Doch gerade darin liegt auch ein Ausweg. Wenn wir erkennen, dass jeder Mensch ein einzigartiges konstruiertes System aus Erfahrungen, Werten und Sichtweisen mitbringt, kann Verständnis entstehen. Individuelle Perspektiven werden damit zu Chancen. Denn wenn wir sie nutzen, kann ein Konflikt zur Quelle kreativer Lösungen werden.
In einem konstruktiven Umgang mit Differenzen liegen Entwicklungsmöglichkeiten. Unterschiede machen Bedürfnisse sichtbar und ermöglichen dadurch Veränderungen. Auf dieser Basis lassen sich tragfähige Lösungen finden, die für beide Seiten akzeptabel sind.

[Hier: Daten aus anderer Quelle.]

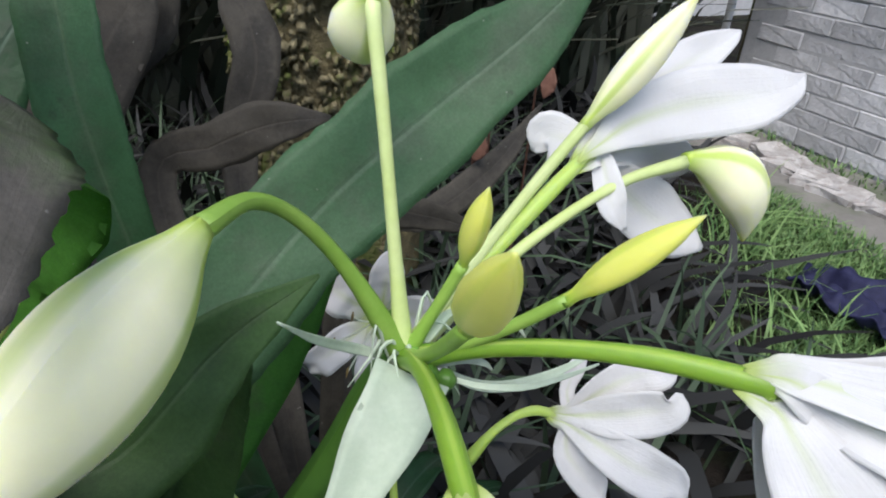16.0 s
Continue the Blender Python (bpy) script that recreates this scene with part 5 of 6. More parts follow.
bloom(lily_e, hub_e, (-0.463, 0.271, 0.583), [
    ([(-0.467, 0.270, 0.582, 0.0052), (-0.501, 0.268, 0.576, 0.0152), (-0.542, 0.269, 0.575, 0.0163), (-0.568, 0.274, 0.583, 0.0105), (-0.574, 0.273, 0.581, 0.0017)], (-0.03, -0.87, 0.50)),
    ([(-0.469, 0.269, 0.580, 0.0052), (-0.512, 0.258, 0.568, 0.0127), (-0.550, 0.252, 0.566, 0.0149), (-0.576, 0.244, 0.560, 0.0114), (-0.588, 0.240, 0.553, 0.0023)], (-0.03, -0.87, 0.50)),
    ([(-0.462, 0.263, 0.579, 0.0046), (-0.467, 0.248, 0.563, 0.0172), (-0.472, 0.233, 0.548, 0.0194), (-0.475, 0.225, 0.533, 0.0028)], (-0.03, -0.87, 0.50)),
    ([(-0.458, 0.263, 0.580, 0.0046), (-0.438, 0.248, 0.565, 0.0149), (-0.423, 0.235, 0.554, 0.0125), (-0.411, 0.231, 0.547, 0.0023)], (-0.03, -0.87, 0.50)),
    ([(-0.462, 0.268, 0.578, 0.0047), (-0.450, 0.256, 0.557, 0.0152), (-0.448, 0.245, 0.540, 0.0117), (-0.449, 0.240, 0.529, 0.0023)], (-0.03, -0.87, 0.50)),
], "white flower nodding over a bronze leaf", stamens=[((-0.463, 0.252, 0.571), (-0.468, 0.225, 0.553)), ((-0.461, 0.252, 0.571), (-0.459, 0.223, 0.551)), ((-0.461, 0.252, 0.571), (-0.454, 0.224, 0.553))], stem=0.003, rise=0.006)
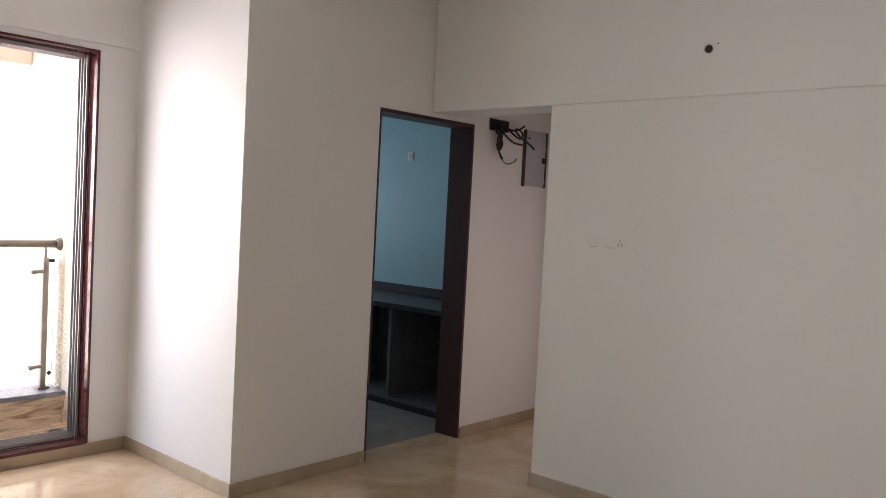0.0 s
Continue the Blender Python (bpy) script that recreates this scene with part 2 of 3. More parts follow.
def pane_material(name, low, mid, high):
    """Dark window glass of far flats, each pane a little different, mirroring the sky; its palest colours paint in more
    of that reflection.
    """
    m = bpy.data.materials.new(name)
    m.use_nodes = True
    n, l = m.node_tree.nodes, m.node_tree.links
    b = n["Principled BSDF"]
    b.inputs["Roughness"].default_value, b.inputs["Specular IOR Level"].default_value = 0.04, 0.6
    geo, ramp = n.new("ShaderNodeNewGeometry"), n.new("ShaderNodeValToRGB")
    info, add, fr = n.new("ShaderNodeObjectInfo"), n.new("ShaderNodeMath"), n.new("ShaderNodeMath")
    fr.operation = "FRACT"
    l.new(geo.outputs["Random Per Island"], add.inputs[0]), l.new(info.outputs["Random"], add.inputs[1])
    l.new(add.outputs[0], fr.inputs[0]), l.new(fr.outputs[0], ramp.inputs["Fac"])
    e = ramp.color_ramp.elements
    e[0].color, e[1].color = (*low, 1), (*high, 1)
    x = ramp.color_ramp.elements.new(0.62)
    x.color = (*mid, 1)
    l.new(ramp.outputs["Color"], b.inputs["Base Color"])
    return m


PANE = pane_material("dark_window_glass", (0.008, 0.012, 0.024), (0.022, 0.04, 0.075), (0.17, 0.27, 0.42))
# pale base colours stand in for sky reflected in the panes
SKY_PANE = pane_material("sky_pale_window_glass", (0.03, 0.04, 0.05), (0.13, 0.16, 0.19), (0.40, 0.45, 0.50))


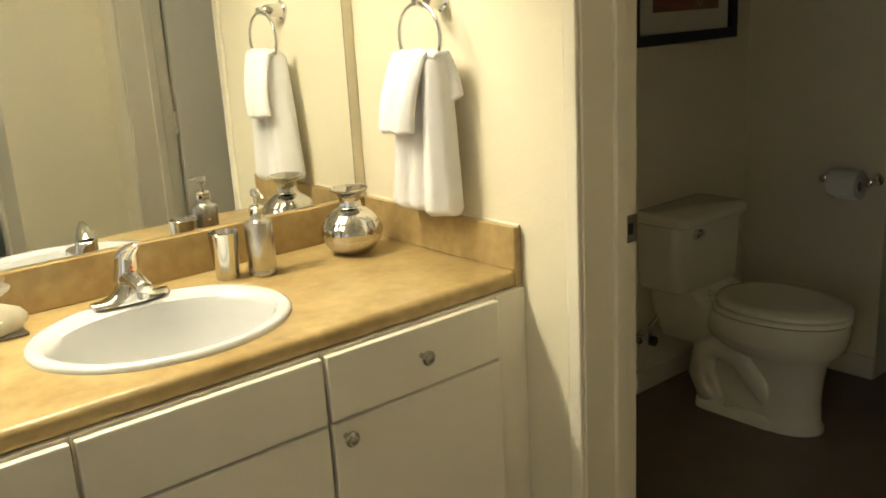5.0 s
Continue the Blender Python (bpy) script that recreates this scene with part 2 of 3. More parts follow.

Konflikte stellen damit kein Ende- sondern einen möglichen Anfang dar. Intersubjektive Konstruktionen der Wirklichkeit (unterschiedliche Sichtweisen/Perspektiven auf die Dinge) eröffnen Potenziale, um Beziehungen zu vertiefen, Missverständnisse zu klären und gemeinsam zu wachsen. Voraussetzung dafür ist, dass wir die Realität und die Anwesenheit intersubjektiver konstruierter Wirklichkeiten akzeptieren- und wir uns auf diese unterschiedlichen Sichtweisen einlassen können.

Dies setzt ebenfalls voraus, dass die eigene konstruierte Wirklichkeit mit ihren Denk- und Handlungsmustern reflektiert- und die Individualität unseres Gegenübers nicht als Bedrohung- sondern als Bereicherung verstanden wird.